Feature Article |
Best Places to Work: The New Philly Workplace
By Iain Levison
Lunch is over, and everyone is heading back inside to work. Or so I think. I pass a conference room where a group has gathered to play Nintendo Wii tennis. I watch them for a while through the glass.
I sooo want to work here.
At the Vanguard
Maybe there is hope for the American worker after all. The progressive ideals of Gyro Worldwide and the warm, attractive environment of Beyond.com give me some optimism about corporate culture. But these are two companies that have the luxury of allowing skill sets to be trumped by creativity and energy. What about a profession where being uptight is, traditionally, a job requirement? What about, say, mutual-fund investment?
Vanguard is one of the largest investment firms in the country, and it sits right here in its own office park in Malvern. There’s a guard at the gate, and he gives me a Marine Corps salute as I go past his checkpoint. It turns out the campus’s similarity to a naval base isn’t merely accidental; as I find out later, the buildings are all named after the ships of Lord Horatio Nelson’s fleet at the Battle of the Nile in 1798. It seems founder and former CEO John Bogle was a naval history buff.
“He had a real respect for the underdog,” says PR rep Amy Chain, as she shows me the statue of Bogle on the campus lawn. Though he retired as Vanguard’s CEO in 1996, Bogle is still alive and well, which makes him one of very few people outside of a banana republic who can walk past a public statue of himself. That must be cool.

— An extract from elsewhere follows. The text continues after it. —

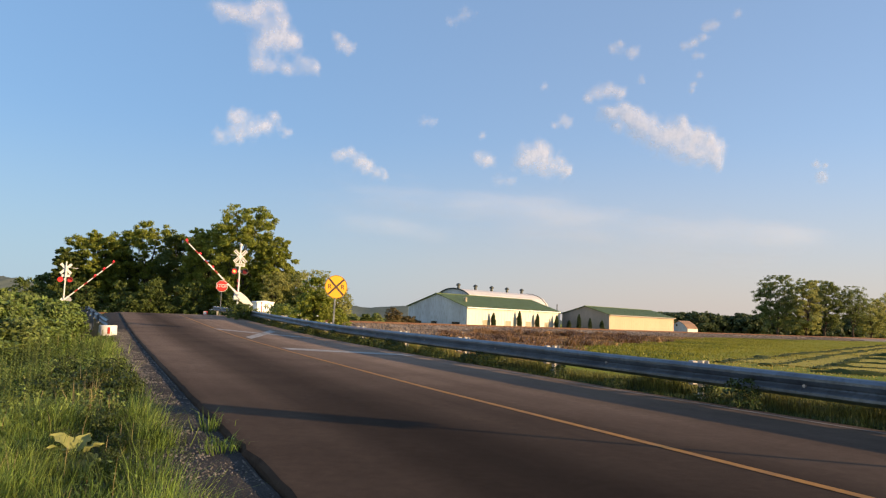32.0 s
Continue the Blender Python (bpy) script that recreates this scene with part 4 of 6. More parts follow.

Chain gives me a detailed analysis of how Vanguard is different from other investment firms, and how Bogle was at the vanguard (ha! A pun) of driving down the cost of mutual-fund investment. She eventually becomes aware that her explanation is going over my head. Hey, I’m not a Wall Street Journal reporter, okay? She dumbs it down for me: Vanguard made buying funds simple and cheap.